How can I achieve that in bash?

Upvotes: 7

Views: 6355

Answers (6)

sampson-chen
sampson-chen

Reputation: 47327

You can do this with awk:

#!/bin/bash

awk 'BEGIN{FS=",[ ]*"; OFS=", "}
    {
        for (i=NF; i>0; i--) {
            printf "%s", $i;
            if (i>1) {
                printf "%s", OFS;
            }
        }
        printf "\n"
    }'

Explanation of the script:

  • FS=",[ ]*";: The regex for Field Separator (delimiter for your input) matches a comma followed by zero or more spaces, so your input can be any of:
    • a, b, c, 1337, d, e
    • a,b,c,1337,d,e
    • a, (many spaces) b, c,1337,d, e
  • OFS=", ": The Output Field Separator (delimiter for your output) will be explicitly a comma followed by a space (so output looks consistent)
  • for (i=NF; i>0; i--) { ... }: NF means the Number of Fields in the current line. Here we iterate backwards, printing from the last field to the first field.
  • if (i>1) { ... }: Only print the OFS if it's not the last field in the output
  • printf "\n": new line.

Sample usage:

$ ./script_name < input_file > output_file

Upvotes: 5

glenn jackman
glenn jackman

Reputation: 247042

bash:

echo "a, b, c, 1337, d, e" | (
  IFS=", "
  while read line; do
    set -- $line
    for (( i=$#; i > 1; i-- )); do
      printf "%s, " "${!i}"
    done
    echo "$1"
  done
)

I use parentheses to create a subshell so I don't alter the IFS variable in the current shell.

Upvotes: 1

dinox0r
dinox0r

Reputation: 16039

With the following script, it doesn't matter how many elements are in the list:

IFS=', '; read -a array <<< "a, b, c, 1337, d, e"
let i=${#array[@]}-1; 
while [ $i -ge 0 ]; do 
    echo -n "${array[$i]}, "; 
    let i--; 
done

Also, you can use the following perl one-liner (it will add a \n after the first element though)

echo "a, b, c, 1337, d, e" | perl -ne 'foreach(reverse(split(", ",$_))){print "$_, "}'

Upvotes: 1

Julien Vivenot
Julien Vivenot

Reputation: 2250

$ awk -F", " '{for (i=NF;i;i--) printf "%s ",$i; print ""}' < datafile
e d 1337 c b a 

Upvotes: 2

Lev Levitsky
Lev Levitsky

Reputation: 65821

This solution is not very elegant, but should work with any number of fields:

sed 's/, /\n/g' | tac | sed ':a;$!{N;ba};s/\n/, /g'

Either pipe you data to it or give a file as second argument to first sed (it will print the whole file as one comma-separated line, though).

Upvotes: 2

newfurniturey
newfurniturey

Reputation: 38456

If your input is simple, and the number of columns is static, you could always go with a hardcoded awk solution:

awk -F, '{ print $6", "$5", "$4", "$3", "$2", "$1 }'

This assumes that you have 6 columns that are separated by a comma.
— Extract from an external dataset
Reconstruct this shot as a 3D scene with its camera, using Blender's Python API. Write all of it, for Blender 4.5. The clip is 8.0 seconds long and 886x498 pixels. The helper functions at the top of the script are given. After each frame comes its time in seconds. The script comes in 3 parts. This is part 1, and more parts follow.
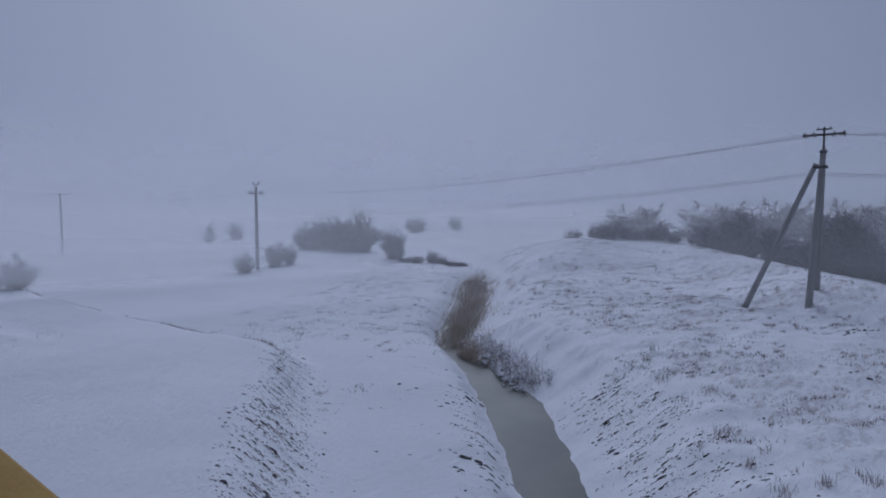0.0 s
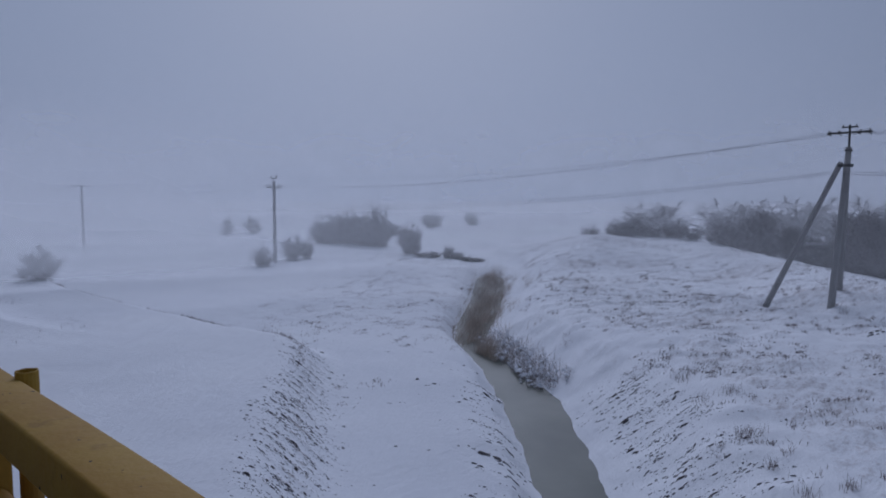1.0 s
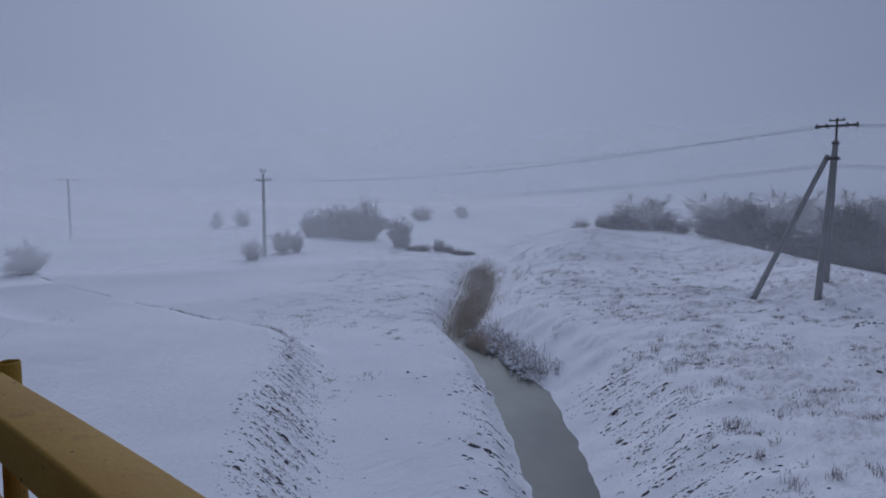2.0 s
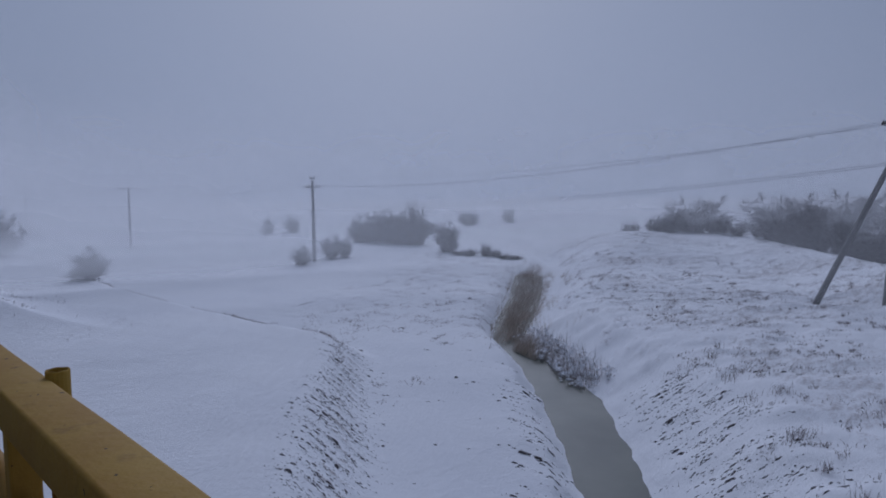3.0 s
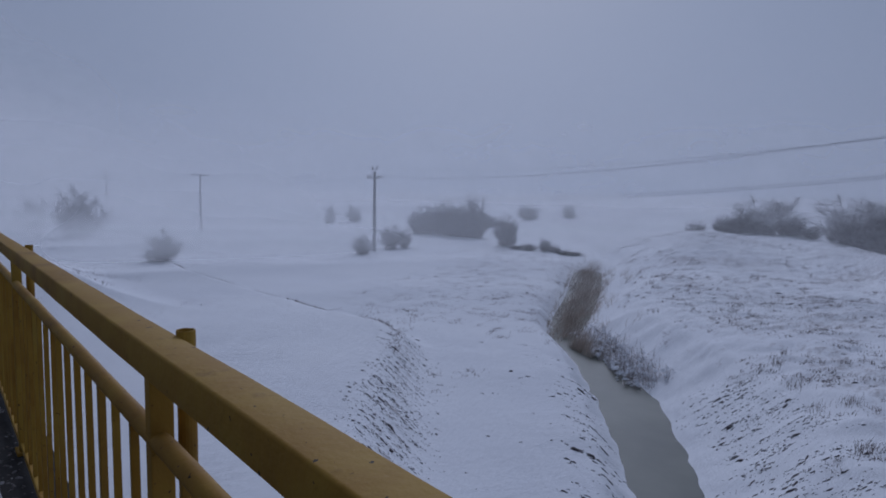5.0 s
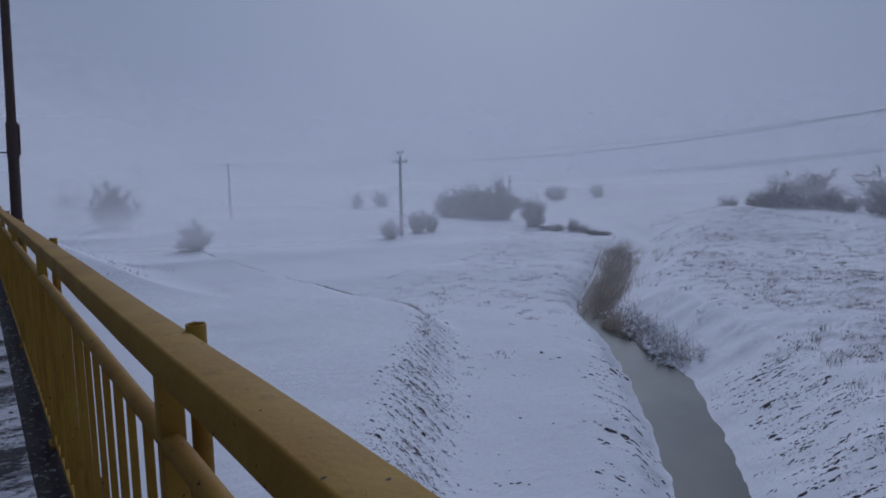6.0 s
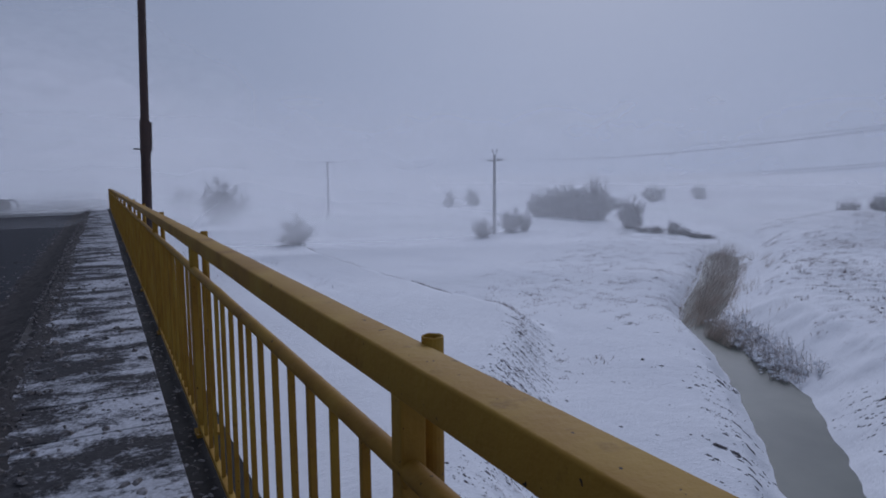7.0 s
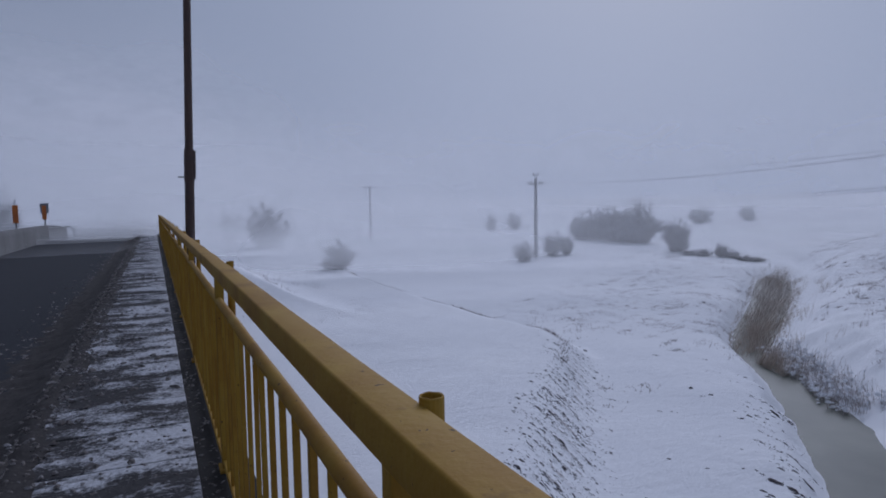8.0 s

If you have a "comma + space" delimiter, ,, you can use -F', ' instead of just -F,.

A straightforward example usage with output:

$ echo "a, b, c, 1337, d, e" | awk -F', ' '{ print $6", "$5", "$4", "$3", "$2", "$1 }'
e, d, 1337, c, b, a

With a file as input:

awk -F', ' '{ print $6", "$5", "$4", "$3", "$2", "$1 }' your_file

You can then redirect the output from that to another file by appending > reversed_columns; "reversed_columns" being the name of the new file in this case.